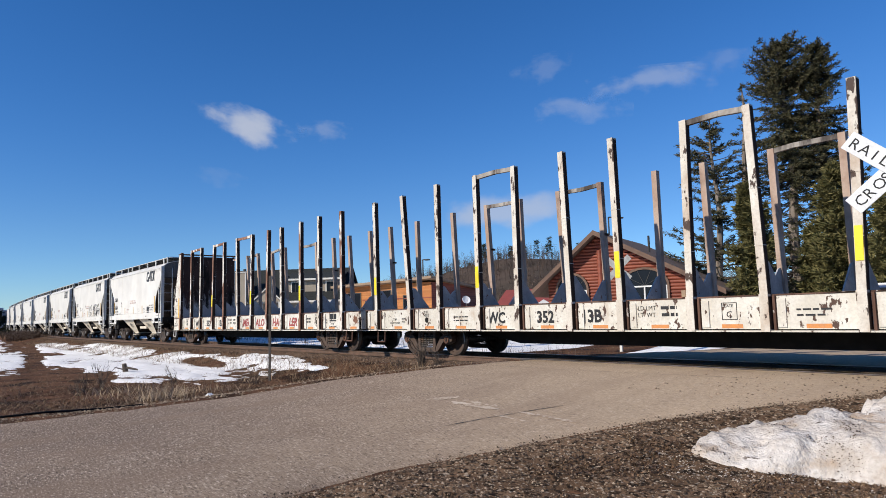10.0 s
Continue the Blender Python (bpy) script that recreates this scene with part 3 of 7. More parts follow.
# ---------------------------------------------------------------- track
def swept(profile, offset, x0, x1, step=2.0):
    """A section of (across, up) swept along the track at an offset across it."""
    bm = bmesh.new()
    rows = []
    x = x0
    while x <= x1 + 0.01:
        s = (track_y(x + 0.5) - track_y(x - 0.5))
        nrm = Vector((-s, 1, 0)).normalized()
        c = Vector((x, track_y(x), 0)) + nrm * offset
        rows.append([bm.verts.new(c + nrm * a + Vector((0, 0, b))) for a, b in profile])
        x += step
    n = len(profile)
    for a, b in zip(rows, rows[1:]):
        for i in range(n):
            bm.faces.new((a[i], b[i], b[(i + 1) % n], a[(i + 1) % n]))
    bm.faces.new(rows[0])
    bm.faces.new(rows[-1][::-1])
    bmesh.ops.recalc_face_normals(bm, faces=bm.faces)
    return bm


track = thing("railway_track", "single railway track with rusty rails on old wooden ties", "railway", kind="structure")
part("ballast", swept([(-2.1, -0.30), (-1.35, -0.135), (1.35, -0.135), (2.1, -0.30), (2.1, -0.6), (-2.1, -0.6)], 0, -240, 40, 4), M["ballast"], track)
RAIL = [(-0.07, -0.185), (0.07, -0.185), (0.07, -0.17), (0.012, -0.15), (0.012, -0.045), (0.036, -0.035), (0.036, -0.003), (-0.036, -0.003), (-0.036, -0.035), (-0.012, -0.045), (-0.012, -0.15), (-0.07, -0.17)]
for s in (-1, 1):
    r = part("rail", swept(RAIL, s * 0.755, -240, 40, 4), M["rail"], track)
    part("running_face", swept([(-0.026, -0.003), (0.026, -0.003), (0.026, 0.0), (-0.026, 0.0)], s * 0.755, -240, 40, 4), M["rail_head"], r)
tie_me = mesh_of(bx(-0.11, 0.11, -1.3, 1.3, -0.36, -0.125, 0.01), "tie", M["tie"])
for k in range(230):
    x = 22 - 0.53 * k
    if edge(ROAD_WEST, 12.6) - 0.2 < x < edge(ROAD_EAST, 12.6) + 0.2:
        continue
    t = part("tie", tie_me, None, track)
    t.matrix_basis = pose(x, track_y(x), random.uniform(-0.015, 0.006), 0, 0, random.uniform(-1.5, 1.5))
bm = bmesh.new()
w, e = -11.6, -3.4
for a, b in ((-0.66, 0.66),):
    for k in range(8):
        y0 = 12.61 - 0.66 + k * 0.165
        box(bm, w + 0.2 * (k % 3), e + 0.15 * (k % 2), y0 + 0.006, y0 + 0.158, -0.14, -0.012)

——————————

**Task prompt**
Return each line exactly as written. Any picture gets left out.

**Task response**
10.0 s
Continue the Blender Python (bpy) script that recreates this scene with part 3 of 7. More parts follow.
# ---------------------------------------------------------------- track
def swept(profile, offset, x0, x1, step=2.0):
    """A section of (across, up) swept along the track at an offset across it."""
    bm = bmesh.new()
    rows = []
    x = x0
    while x <= x1 + 0.01:
        s = (track_y(x + 0.5) - track_y(x - 0.5))
        nrm = Vector((-s, 1, 0)).normalized()
        c = Vector((x, track_y(x), 0)) + nrm * offset
        rows.append([bm.verts.new(c + nrm * a + Vector((0, 0, b))) for a, b in profile])
        x += step
    n = len(profile)
    for a, b in zip(rows, rows[1:]):
        for i in range(n):
            bm.faces.new((a[i], b[i], b[(i + 1) % n], a[(i + 1) % n]))
    bm.faces.new(rows[0])
    bm.faces.new(rows[-1][::-1])
    bmesh.ops.recalc_face_normals(bm, faces=bm.faces)
    return bm


track = thing("railway_track", "single railway track with rusty rails on old wooden ties", "railway", kind="structure")
part("ballast", swept([(-2.1, -0.30), (-1.35, -0.135), (1.35, -0.135), (2.1, -0.30), (2.1, -0.6), (-2.1, -0.6)], 0, -240, 40, 4), M["ballast"], track)
RAIL = [(-0.07, -0.185), (0.07, -0.185), (0.07, -0.17), (0.012, -0.15), (0.012, -0.045), (0.036, -0.035), (0.036, -0.003), (-0.036, -0.003), (-0.036, -0.035), (-0.012, -0.045), (-0.012, -0.15), (-0.07, -0.17)]
for s in (-1, 1):
    r = part("rail", swept(RAIL, s * 0.755, -240, 40, 4), M["rail"], track)
    part("running_face", swept([(-0.026, -0.003), (0.026, -0.003), (0.026, 0.0), (-0.026, 0.0)], s * 0.755, -240, 40, 4), M["rail_head"], r)
tie_me = mesh_of(bx(-0.11, 0.11, -1.3, 1.3, -0.36, -0.125, 0.01), "tie", M["tie"])
for k in range(230):
    x = 22 - 0.53 * k
    if edge(ROAD_WEST, 12.6) - 0.2 < x < edge(ROAD_EAST, 12.6) + 0.2:
        continue
    t = part("tie", tie_me, None, track)
    t.matrix_basis = pose(x, track_y(x), random.uniform(-0.015, 0.006), 0, 0, random.uniform(-1.5, 1.5))
bm = bmesh.new()
w, e = -11.6, -3.4
for a, b in ((-0.66, 0.66),):
    for k in range(8):
        y0 = 12.61 - 0.66 + k * 0.165
        box(bm, w + 0.2 * (k % 3), e + 0.15 * (k % 2), y0 + 0.006, y0 + 0.158, -0.14, -0.012)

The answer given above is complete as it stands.